** BEGIN **
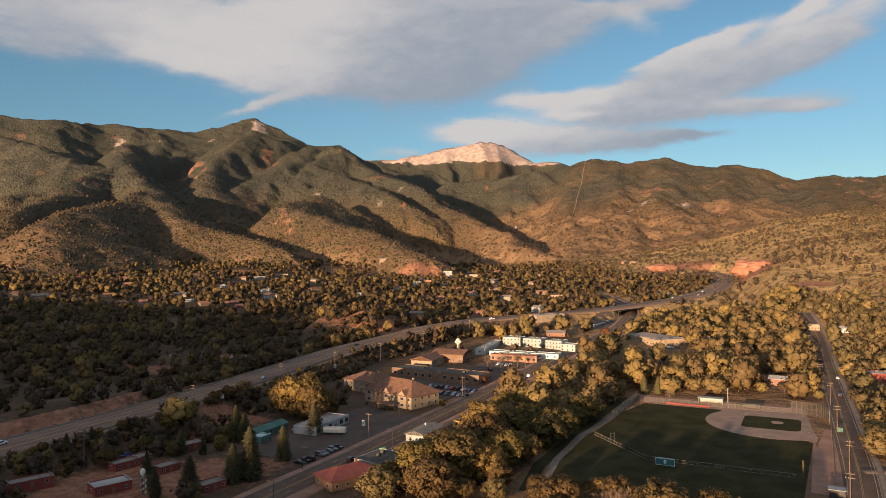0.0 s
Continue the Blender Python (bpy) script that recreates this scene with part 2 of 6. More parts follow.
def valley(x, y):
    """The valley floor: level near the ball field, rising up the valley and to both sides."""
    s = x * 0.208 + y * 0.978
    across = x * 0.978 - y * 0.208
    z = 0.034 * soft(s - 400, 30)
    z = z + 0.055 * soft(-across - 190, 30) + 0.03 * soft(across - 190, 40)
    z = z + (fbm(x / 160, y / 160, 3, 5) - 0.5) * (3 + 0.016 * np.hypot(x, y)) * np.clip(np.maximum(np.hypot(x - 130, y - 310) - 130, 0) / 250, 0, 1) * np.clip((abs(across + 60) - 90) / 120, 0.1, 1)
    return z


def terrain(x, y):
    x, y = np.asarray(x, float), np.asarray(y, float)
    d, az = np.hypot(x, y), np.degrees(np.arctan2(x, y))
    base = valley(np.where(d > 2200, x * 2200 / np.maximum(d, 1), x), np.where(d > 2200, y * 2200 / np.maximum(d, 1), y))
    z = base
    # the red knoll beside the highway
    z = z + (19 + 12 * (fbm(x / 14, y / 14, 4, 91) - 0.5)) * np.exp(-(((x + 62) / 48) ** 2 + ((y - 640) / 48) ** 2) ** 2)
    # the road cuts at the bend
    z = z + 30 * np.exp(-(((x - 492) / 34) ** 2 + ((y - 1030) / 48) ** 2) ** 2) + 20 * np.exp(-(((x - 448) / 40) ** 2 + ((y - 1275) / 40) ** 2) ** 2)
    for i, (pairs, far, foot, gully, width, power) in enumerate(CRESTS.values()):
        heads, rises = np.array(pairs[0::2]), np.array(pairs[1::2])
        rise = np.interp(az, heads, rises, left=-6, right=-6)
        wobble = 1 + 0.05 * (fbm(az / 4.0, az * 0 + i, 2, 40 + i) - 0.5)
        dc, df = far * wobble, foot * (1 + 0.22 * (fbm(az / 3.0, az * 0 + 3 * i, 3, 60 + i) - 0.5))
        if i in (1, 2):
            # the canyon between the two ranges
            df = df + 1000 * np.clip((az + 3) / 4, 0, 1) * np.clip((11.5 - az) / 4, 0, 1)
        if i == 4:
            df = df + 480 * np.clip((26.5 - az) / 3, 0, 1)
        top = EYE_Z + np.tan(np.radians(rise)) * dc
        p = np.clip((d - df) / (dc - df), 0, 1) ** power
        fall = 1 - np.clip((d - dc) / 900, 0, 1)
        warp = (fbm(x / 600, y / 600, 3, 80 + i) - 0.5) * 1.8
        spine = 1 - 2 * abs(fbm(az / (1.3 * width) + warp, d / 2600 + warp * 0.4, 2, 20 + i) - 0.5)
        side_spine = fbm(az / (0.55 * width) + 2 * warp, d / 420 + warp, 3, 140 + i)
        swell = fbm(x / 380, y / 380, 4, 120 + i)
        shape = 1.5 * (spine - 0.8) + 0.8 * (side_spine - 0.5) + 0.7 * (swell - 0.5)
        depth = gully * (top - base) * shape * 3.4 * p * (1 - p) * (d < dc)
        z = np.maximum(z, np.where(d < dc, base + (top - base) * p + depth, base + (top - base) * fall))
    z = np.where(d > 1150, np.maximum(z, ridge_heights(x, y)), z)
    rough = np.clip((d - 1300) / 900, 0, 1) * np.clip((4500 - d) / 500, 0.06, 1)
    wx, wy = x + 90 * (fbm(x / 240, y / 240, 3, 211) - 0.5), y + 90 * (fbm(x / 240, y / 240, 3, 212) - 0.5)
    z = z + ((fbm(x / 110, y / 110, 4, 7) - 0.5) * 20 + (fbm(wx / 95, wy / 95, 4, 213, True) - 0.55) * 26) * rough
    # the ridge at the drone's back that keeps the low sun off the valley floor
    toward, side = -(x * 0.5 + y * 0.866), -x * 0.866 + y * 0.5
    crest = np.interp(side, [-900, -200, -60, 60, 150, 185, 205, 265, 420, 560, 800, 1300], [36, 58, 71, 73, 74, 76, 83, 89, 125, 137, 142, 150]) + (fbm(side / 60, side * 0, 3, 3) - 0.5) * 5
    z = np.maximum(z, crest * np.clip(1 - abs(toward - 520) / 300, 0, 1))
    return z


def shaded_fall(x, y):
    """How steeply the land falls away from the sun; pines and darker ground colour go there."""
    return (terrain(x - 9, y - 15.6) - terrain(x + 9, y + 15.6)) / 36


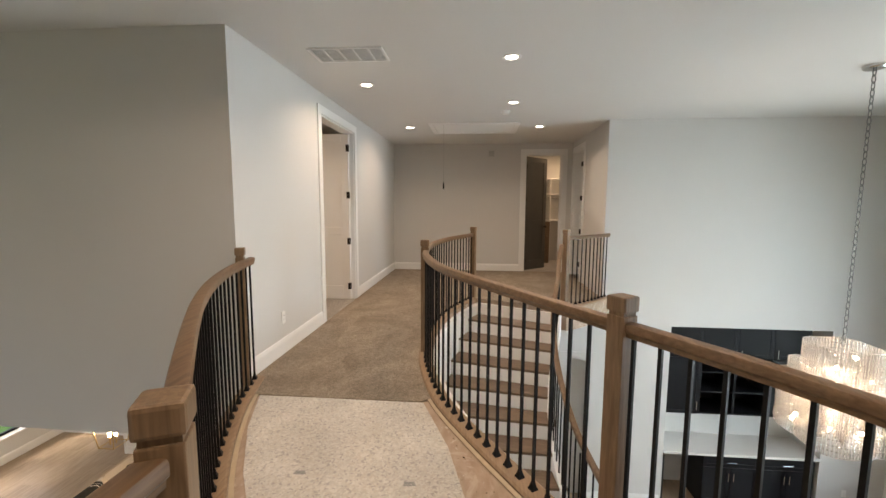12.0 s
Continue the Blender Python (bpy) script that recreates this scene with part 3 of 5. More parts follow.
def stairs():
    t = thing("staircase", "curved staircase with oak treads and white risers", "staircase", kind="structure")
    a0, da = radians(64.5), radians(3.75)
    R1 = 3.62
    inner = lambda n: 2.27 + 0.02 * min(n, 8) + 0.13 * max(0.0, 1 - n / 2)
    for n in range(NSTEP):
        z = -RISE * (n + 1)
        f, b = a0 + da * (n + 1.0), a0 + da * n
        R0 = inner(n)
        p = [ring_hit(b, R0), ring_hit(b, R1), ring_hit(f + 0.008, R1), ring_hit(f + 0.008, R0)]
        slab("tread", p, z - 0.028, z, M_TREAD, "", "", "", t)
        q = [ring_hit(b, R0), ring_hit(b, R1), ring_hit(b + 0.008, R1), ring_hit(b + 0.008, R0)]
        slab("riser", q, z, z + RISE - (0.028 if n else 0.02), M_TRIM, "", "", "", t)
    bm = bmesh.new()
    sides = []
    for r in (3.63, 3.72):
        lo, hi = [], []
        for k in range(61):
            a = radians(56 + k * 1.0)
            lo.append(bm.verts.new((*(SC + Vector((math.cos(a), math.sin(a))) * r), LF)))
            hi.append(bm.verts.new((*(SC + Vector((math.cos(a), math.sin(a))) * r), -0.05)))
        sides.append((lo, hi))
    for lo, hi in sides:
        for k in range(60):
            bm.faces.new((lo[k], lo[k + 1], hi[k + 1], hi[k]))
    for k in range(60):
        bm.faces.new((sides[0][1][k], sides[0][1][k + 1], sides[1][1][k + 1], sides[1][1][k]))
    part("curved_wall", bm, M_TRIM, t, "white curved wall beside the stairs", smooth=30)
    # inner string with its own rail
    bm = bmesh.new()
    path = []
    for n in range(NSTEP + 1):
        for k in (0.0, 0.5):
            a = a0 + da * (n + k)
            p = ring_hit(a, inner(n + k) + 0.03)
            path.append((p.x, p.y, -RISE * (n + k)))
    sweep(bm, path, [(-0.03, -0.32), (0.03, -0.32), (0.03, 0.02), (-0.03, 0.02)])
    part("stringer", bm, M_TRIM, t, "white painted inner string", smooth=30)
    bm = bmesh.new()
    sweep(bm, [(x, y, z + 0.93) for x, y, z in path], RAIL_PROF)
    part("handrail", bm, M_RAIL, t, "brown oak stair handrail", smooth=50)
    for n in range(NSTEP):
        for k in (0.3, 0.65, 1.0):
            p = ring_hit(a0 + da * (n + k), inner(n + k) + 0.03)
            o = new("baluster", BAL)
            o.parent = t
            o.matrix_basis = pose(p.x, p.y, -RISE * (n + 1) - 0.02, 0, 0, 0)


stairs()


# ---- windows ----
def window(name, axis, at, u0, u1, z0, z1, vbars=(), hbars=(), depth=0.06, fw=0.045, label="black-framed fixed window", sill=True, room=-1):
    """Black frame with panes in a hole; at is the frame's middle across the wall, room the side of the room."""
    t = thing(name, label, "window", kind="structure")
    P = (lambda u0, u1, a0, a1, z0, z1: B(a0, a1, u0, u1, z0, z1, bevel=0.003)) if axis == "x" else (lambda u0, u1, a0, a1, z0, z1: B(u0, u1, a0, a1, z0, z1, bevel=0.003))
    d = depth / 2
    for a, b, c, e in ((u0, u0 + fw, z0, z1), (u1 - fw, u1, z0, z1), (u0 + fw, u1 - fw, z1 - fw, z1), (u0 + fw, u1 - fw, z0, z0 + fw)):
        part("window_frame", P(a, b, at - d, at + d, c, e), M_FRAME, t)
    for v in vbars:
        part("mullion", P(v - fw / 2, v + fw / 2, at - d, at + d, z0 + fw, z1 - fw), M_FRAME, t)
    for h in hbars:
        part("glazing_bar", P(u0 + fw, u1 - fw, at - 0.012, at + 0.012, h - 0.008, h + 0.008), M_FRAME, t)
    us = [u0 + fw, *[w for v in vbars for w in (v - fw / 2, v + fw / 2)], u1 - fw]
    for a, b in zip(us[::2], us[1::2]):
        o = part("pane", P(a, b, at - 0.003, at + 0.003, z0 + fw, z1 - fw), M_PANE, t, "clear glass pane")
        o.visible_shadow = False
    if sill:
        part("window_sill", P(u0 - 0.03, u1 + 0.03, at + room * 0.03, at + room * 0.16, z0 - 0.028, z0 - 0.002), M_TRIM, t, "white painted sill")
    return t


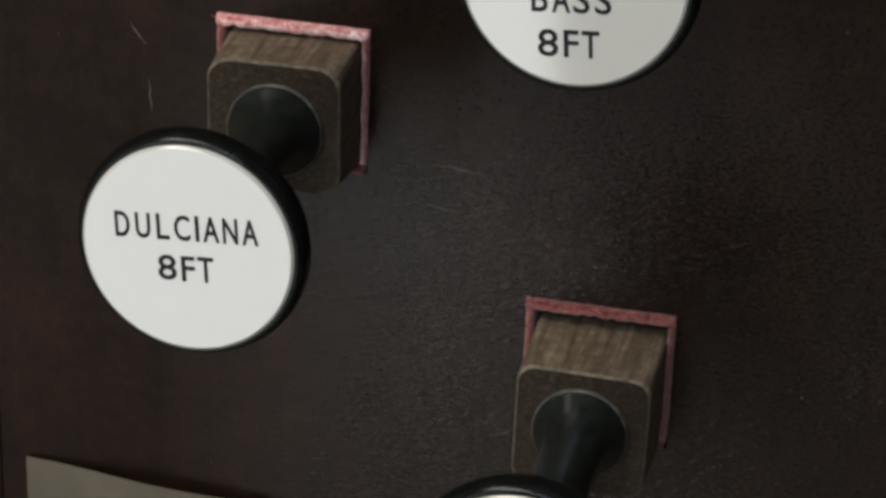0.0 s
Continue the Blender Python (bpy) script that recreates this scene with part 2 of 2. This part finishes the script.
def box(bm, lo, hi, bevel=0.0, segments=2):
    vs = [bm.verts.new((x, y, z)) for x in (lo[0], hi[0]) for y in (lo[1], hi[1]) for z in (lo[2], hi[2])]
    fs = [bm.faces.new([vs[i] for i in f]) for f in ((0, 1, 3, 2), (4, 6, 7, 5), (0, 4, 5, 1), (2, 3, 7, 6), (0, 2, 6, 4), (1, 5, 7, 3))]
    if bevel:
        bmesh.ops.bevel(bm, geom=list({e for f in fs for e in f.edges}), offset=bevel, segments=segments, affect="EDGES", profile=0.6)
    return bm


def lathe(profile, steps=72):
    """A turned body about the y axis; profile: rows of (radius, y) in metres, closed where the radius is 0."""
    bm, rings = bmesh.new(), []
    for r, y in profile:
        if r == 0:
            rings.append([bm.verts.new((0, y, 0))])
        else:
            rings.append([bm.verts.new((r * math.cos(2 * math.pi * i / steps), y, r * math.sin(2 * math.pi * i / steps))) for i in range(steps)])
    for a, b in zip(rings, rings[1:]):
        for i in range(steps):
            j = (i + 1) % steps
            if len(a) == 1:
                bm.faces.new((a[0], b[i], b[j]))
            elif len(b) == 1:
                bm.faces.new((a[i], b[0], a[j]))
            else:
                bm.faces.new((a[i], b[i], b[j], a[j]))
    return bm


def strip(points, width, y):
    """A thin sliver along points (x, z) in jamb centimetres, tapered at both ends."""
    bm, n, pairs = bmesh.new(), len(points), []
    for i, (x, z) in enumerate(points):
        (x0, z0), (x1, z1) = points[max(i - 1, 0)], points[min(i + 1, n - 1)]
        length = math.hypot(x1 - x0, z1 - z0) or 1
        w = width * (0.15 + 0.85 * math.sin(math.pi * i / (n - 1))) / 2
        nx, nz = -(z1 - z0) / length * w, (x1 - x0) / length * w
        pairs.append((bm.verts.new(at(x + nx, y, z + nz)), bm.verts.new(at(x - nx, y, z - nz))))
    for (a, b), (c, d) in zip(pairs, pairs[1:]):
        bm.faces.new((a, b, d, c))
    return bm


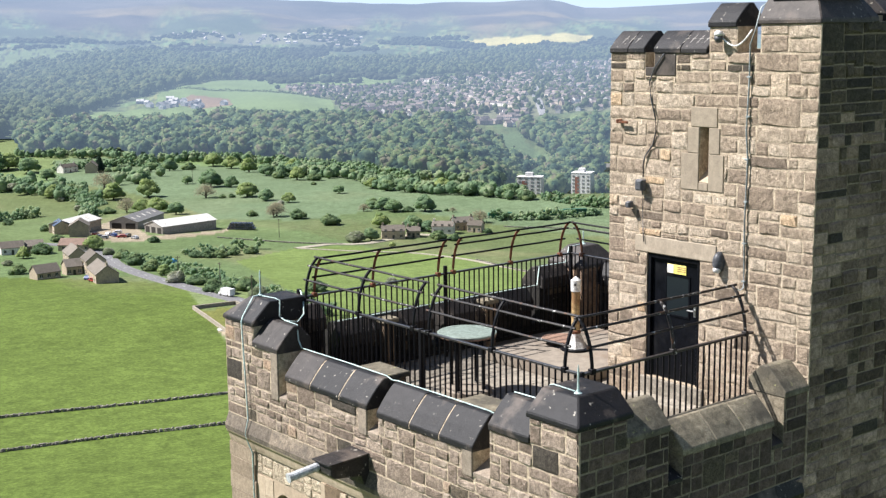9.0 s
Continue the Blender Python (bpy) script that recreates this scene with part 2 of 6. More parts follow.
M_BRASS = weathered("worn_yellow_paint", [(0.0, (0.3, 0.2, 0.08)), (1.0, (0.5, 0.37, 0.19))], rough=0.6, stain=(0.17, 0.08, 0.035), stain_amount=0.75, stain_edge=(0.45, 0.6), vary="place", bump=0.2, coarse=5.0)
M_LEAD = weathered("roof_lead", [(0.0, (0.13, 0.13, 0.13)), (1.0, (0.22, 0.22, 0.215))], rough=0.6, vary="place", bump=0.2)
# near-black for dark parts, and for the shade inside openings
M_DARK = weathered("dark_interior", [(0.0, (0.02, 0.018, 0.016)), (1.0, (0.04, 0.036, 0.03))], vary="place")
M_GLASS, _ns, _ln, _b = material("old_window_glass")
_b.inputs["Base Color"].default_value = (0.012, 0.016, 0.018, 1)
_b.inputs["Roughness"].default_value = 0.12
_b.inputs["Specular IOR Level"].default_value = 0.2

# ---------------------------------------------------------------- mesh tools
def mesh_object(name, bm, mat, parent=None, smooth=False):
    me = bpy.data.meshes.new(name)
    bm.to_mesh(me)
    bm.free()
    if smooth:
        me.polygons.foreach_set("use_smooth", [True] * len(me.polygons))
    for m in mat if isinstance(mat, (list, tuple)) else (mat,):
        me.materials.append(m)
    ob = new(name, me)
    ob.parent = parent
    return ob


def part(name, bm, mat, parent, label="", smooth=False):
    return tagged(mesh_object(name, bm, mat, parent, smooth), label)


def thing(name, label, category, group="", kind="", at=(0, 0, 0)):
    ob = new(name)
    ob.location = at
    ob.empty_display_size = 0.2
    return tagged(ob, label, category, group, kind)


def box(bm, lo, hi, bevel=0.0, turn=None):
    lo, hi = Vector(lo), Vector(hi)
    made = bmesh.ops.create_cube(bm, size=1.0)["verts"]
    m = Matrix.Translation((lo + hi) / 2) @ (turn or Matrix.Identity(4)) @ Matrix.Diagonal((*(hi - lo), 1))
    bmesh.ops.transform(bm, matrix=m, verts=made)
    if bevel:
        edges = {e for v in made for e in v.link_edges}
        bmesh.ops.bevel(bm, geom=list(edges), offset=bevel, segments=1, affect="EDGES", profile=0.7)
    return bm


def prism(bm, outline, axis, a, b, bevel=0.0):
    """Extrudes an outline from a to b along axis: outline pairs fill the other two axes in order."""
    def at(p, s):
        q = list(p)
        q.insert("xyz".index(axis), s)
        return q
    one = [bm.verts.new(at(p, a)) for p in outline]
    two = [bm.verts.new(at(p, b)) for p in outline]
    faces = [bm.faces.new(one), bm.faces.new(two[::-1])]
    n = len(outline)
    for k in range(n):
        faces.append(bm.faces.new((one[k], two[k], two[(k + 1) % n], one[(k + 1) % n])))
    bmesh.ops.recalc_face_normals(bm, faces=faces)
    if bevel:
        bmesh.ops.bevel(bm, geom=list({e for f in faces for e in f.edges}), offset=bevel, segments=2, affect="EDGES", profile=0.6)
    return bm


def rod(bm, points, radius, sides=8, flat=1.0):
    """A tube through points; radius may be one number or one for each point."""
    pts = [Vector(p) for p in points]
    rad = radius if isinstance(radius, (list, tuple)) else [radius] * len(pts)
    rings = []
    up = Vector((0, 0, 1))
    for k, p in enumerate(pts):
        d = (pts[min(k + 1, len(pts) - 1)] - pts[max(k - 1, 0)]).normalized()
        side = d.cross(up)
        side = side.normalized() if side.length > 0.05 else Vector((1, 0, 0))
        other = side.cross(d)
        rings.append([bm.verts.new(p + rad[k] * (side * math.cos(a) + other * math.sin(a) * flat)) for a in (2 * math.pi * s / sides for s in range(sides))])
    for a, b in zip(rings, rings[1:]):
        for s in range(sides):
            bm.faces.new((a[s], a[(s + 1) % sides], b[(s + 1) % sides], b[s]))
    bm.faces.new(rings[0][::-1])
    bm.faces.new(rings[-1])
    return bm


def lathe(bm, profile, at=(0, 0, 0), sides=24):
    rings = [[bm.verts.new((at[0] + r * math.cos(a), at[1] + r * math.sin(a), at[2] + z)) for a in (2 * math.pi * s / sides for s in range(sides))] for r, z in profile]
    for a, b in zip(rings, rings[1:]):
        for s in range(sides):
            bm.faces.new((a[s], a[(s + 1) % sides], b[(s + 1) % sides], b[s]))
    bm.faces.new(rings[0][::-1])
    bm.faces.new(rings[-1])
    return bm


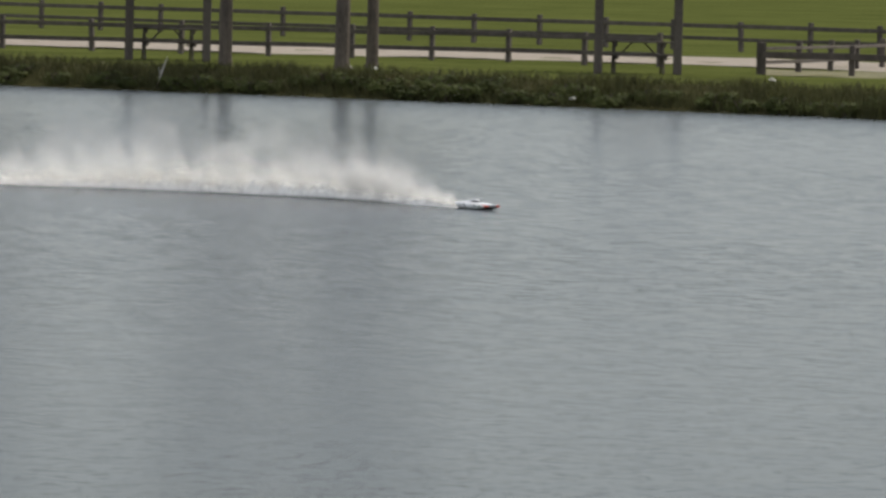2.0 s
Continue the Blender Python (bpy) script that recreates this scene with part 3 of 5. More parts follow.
** END **
■ Task requirements: Check each line of the records above for "with", and copy those that have it.

■ Output for this exercise:
Continue the Blender Python (bpy) script that recreates this scene with part 2 of 6. More parts follow.
Continue the Blender Python (bpy) script that recreates this scene with part 3 of 5. More parts follow.
    t = thing("staircase", "curved staircase with oak treads and white risers", "staircase", kind="structure")
    # inner string with its own rail
    """Black frame with panes in a hole; at is the frame's middle across the wall, room the side of the room."""
Continue the Blender Python (bpy) script that recreates this scene with part 2 of 2. This part finishes the script.
Continue the Blender Python (bpy) script that recreates this scene with part 2 of 6. More parts follow.
Continue the Blender Python (bpy) script that recreates this scene with part 3 of 5. More parts follow.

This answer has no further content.